COLUMN:The many facets of violence in America
December 16, 2002
Filmmaker Michael Moore has outdone himself. You need to watch “Bowling for Columbine” over break.
Normally, film reviews are reserved for the arts and entertainment pages of this newspaper, but after watching the movie this week, I feel compelled to spread the good word. Call it shameless propagation if you like, it doesn’t matter. Just go watch the movie.
The chilling documentary takes a tough — and balanced — look at violence in America and manages to weave into the story racism, poverty, foreign policy and welfare, among other things.
The film is the brainchild of Michael Moore, who is best known for his film “Roger and Me” and his 9-month New York Times best-selling book, “Stupid White Men.”
This film shocks even the most hardened gun aficionado and peace activist alike. Count me among film novices, but know that this is one of the best I’ve ever seen, and apparently people who actually know something about film agree.
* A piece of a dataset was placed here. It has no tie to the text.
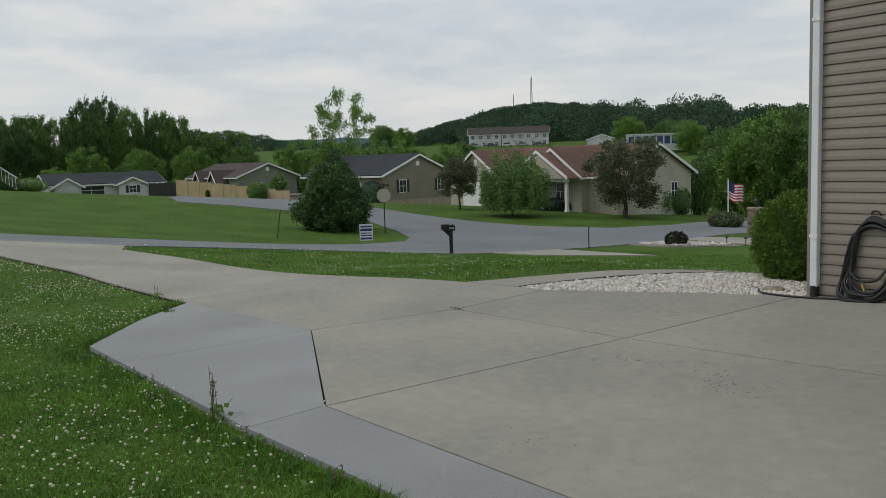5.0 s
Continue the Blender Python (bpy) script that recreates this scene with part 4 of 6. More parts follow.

The film was the first documentary in 46 years to be admitted to the prestigious Cannes Film Festival and won the jury prize there. It received a thirteen-minute standing ovation from some of the toughest film critics in the business at its world premiere.
What makes Moore’s movie so powerful is its simplicity. Moore, with his camera crew in tow, has the audacity of 10,000 network TV “whistle-blowers” and asks the most difficult questions in the most difficult of circumstances.
Only Michael Moore can manage to get a camera crew (legally) into a weapons factory in Littleton, Colo., on a night training exercise with the Michigan Militia (who count Timothy McVeigh as a former member), and a chat in the sunny Beverly Hills home of NRA Chairman Charlton Heston.
There are heart-stopping scenes from security cameras inside the library at Columbine High School as Eric Harris and Dylan Kleibold shot and killed twelve students and one teacher.
Moore obtained that footage employing the Freedom of Information Act, and told the Toronto Star that, “As exploitive as television usually is, no network or station played those tapes. Why is that? My only answer is that what’s scary about those tapes is the normalcy of them. It looks like any bunch of suburban kids in any suburban high school and, wow, that’s just too close to home. We like our monsters to look like monsters.”
This comes with a biting and emotional critique of the mainstream news media in which he juxtaposes facts that coverage of violence has risen some 600 percent, while violent crime in the United States has fallen 20 percent.
While he comes to no clear conclusions, Moore essentially argues that as the world’s most powerful nation, we suffer from a severe insecurity caused by xenophobia and racism. This insecurity, he implies, is a significant factor in the disparity between gun homicide statistics between the United States and comparable nations.
Racism’s role in violence then hit full force when Moore enlists the help of Littleton, Colo., native Matt Stone, a creator of South Park, to put together a hilarious comedy
sketch of American history. The cartoon traces American fear and insecurity of people of color from the Pilgrims through slave owners on plantations to the gated suburbs that surround today’s American cities.
In addition, he ambushes in trademark style former “American Bandstand” host Dick Clark to ask his opinion on the condition of a woman working in one of Clark’s restaurants. The woman’s 6-year-old son promptly shot and killed a fellow first grader in Michigan after finding a weapon under his uncle’s bed.
Rather than going after the uncle, Moore chose to ask Clark about getting a tax break for his restaurant being part of welfare-to-work program which forces parents away from home.
The film makes several points, but one stands out above the rest. As a nation we must begin to analyze issues of systemic fear and ignorance that arguably provide some of the world’s worst violent crime statistics.
So go watch Michael Moore’s “Bowling for Columbine” over the break and consider it a gift to yourself and the country.
Omar Tesdell
is a junior in journalism
and mass communication from Slater. He is the online editor of the Daily.